Especially in his large paintings Hofmann is excessive in his use of space:
Ohne Titel (Untitled), 2003, 250 x 700 cm (ill. p. 16/17). In the midst of a
sweeping orchestration of organic structures sits a colorful parrot. The everyday
trashy adhesive image incites a highly explicit nearness – generated thanks
to a specific, frugal approach to the diverse guises awareness takes. It is
with great precision that Hofmann develops the interplay between cheap everyday
culture and painterly upgrading in this painting: the metallic colors –
Hofmann employs them frequently – combined with the generous formal-aesthetic
treatment of the painting’s space suggest openness. And the ambivalence
between the varying views of citations from reality, between abstract and figurative
elements produces a strange impact. Strange because the sometimes powerful presence
of Hofmann’s paintings is likewise always unobtrusive and thus considered.
This aspect is also highly evident in another painting. Ohne Titel (Untitled),
2003, 250 x 700 cm (ill. p. 54/55). The term "Hard Core" is superimposed
onto the painting in large, black letters. On the left-hand side, the "H"
is cut off, which effectively further pushes back the borders of this generous
format. What are primarily stark contrasts in red define the background and
consequently a special form of mutual attack, a mutual heightening is created
between painting and expression.
Particularly in the context of his most recent works, Hanspeter Hofmann develops
complex associations in his visual worlds, which could also be described as
the slightly aggressive atmosphere of a relationship defined by talk and backtalk.

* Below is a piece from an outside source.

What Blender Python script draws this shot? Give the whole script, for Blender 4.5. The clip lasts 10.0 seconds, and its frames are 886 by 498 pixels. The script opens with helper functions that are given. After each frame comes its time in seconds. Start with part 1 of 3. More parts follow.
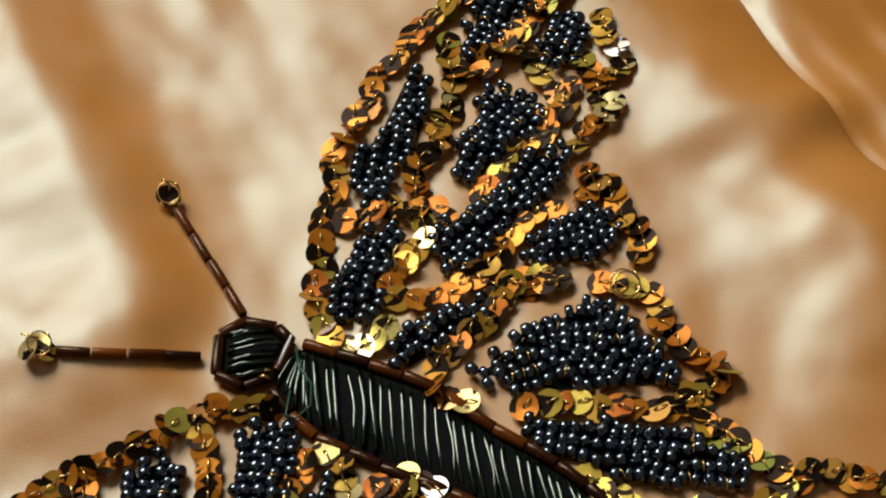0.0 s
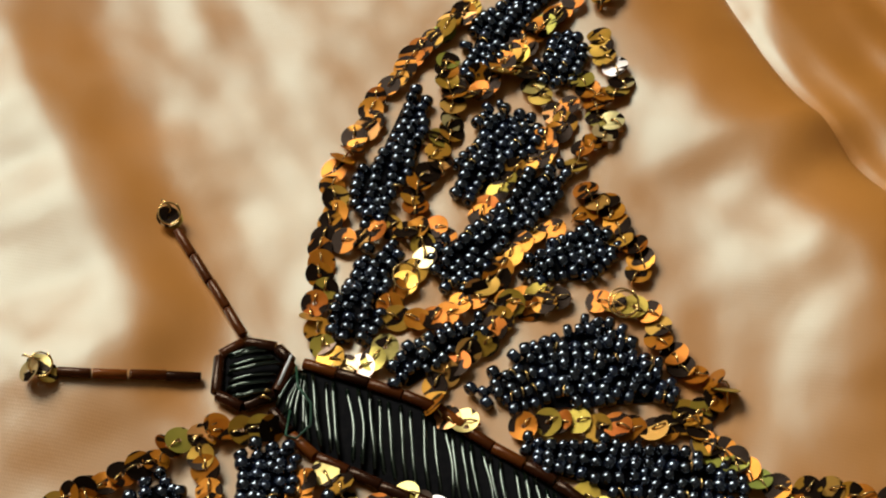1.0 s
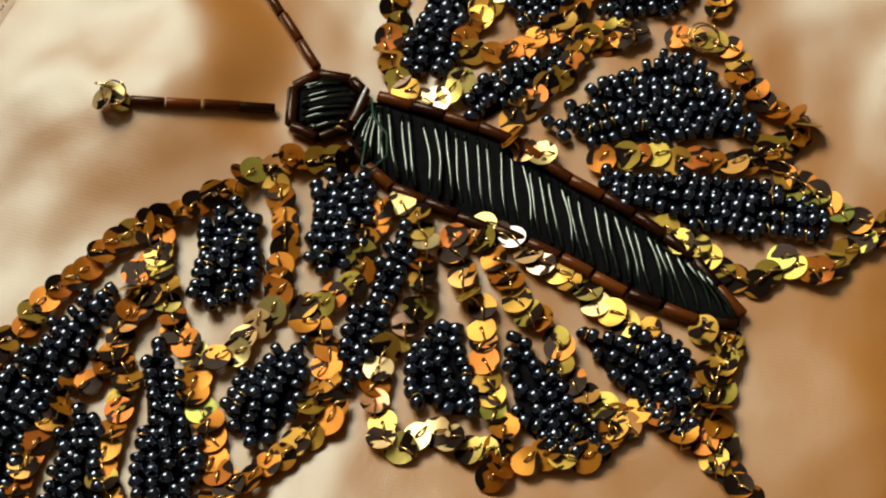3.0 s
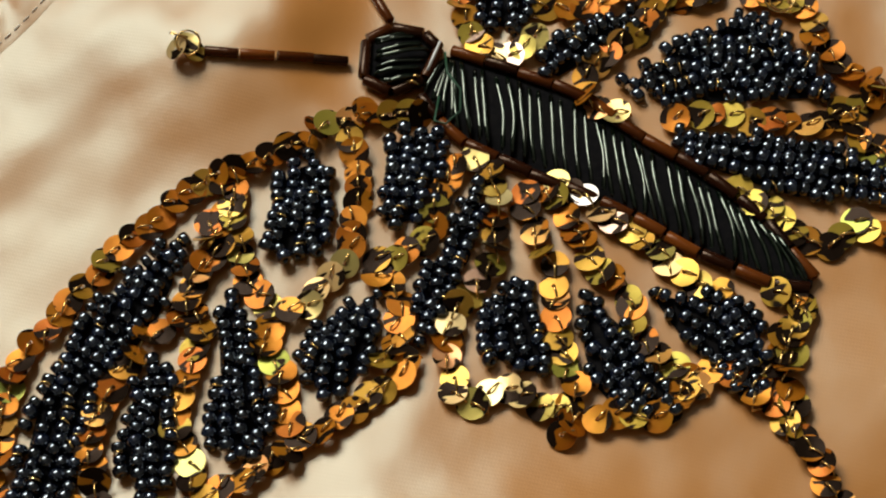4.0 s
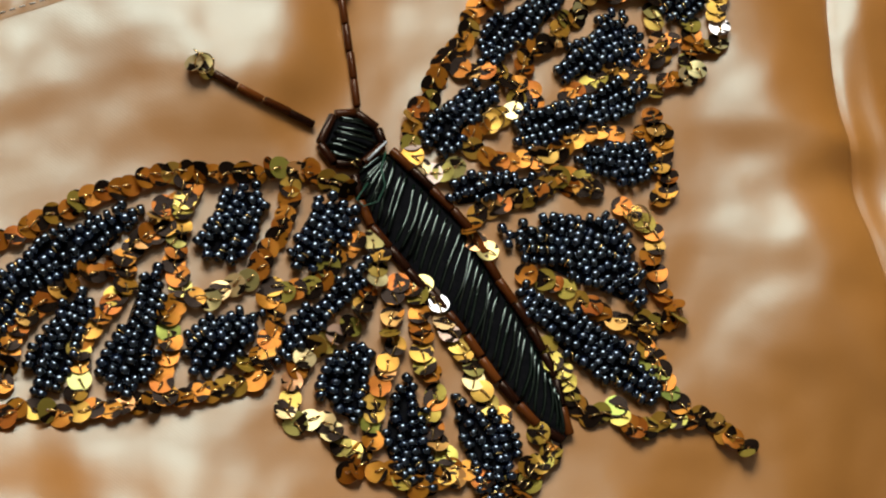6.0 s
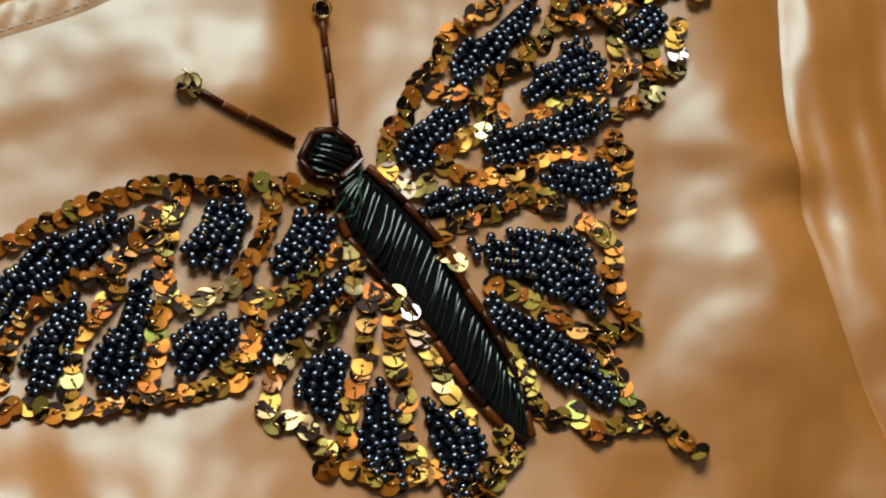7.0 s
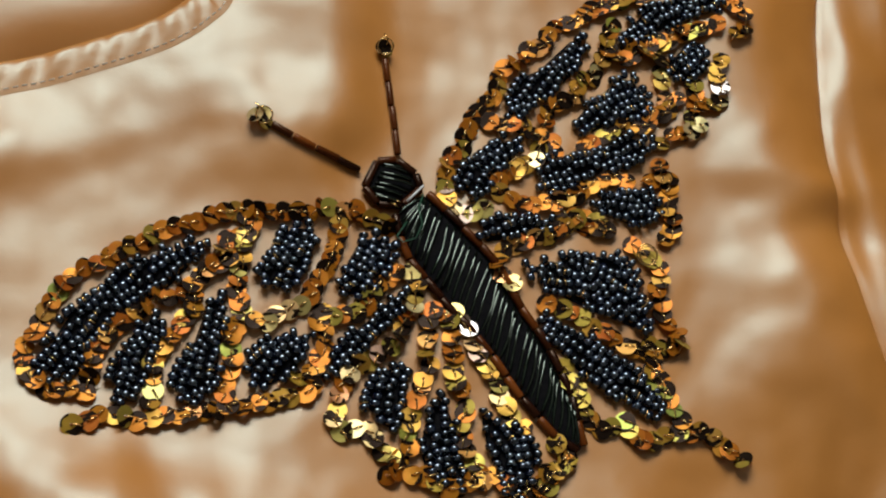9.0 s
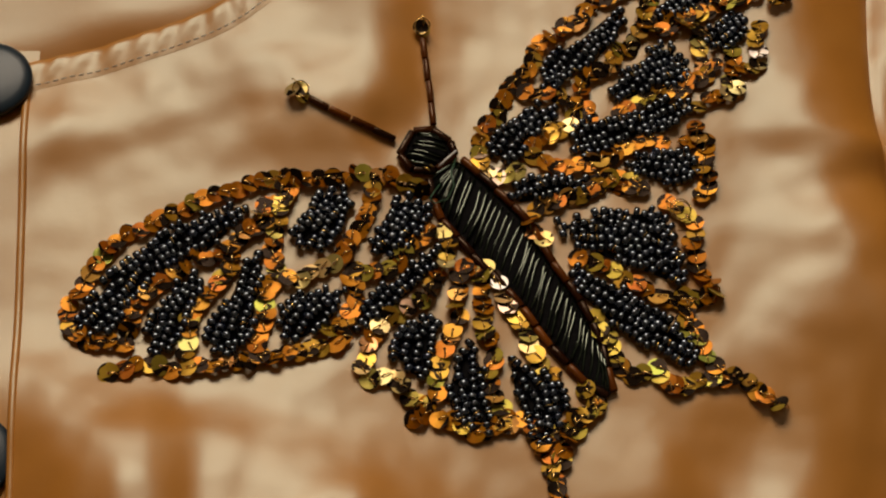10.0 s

Accordingly, his paintings evoke uncertainty regarding an unambiguous appraisal
of the topical connection between abstraction and the representational. Hofmann’s
paintings call up feelings, but they are not without ambiguity either as they
cannot really persist once they have arisen. They are torpedoed from the one
or other direction and simultaneously supported again. Hofmann employs the topic
"dilemma" as an artistic, an aesthetic form: he orchestrates conflicts
of all kinds as a productive solution to the current debates on painting. In
their heterogeneity Hanspeter Hofmann’s paintings convey a quality which
does not so much appear ambiguous, but rather establish a Unitas multiplex,
a diversity in unity. His paintings are characterized by a connection that is
essential and thus often difficult to reconcile: It is the confrontation of
a painterly debate on the tradition of the abstract painting with a provocative
affirmation of contemporary uncertainty.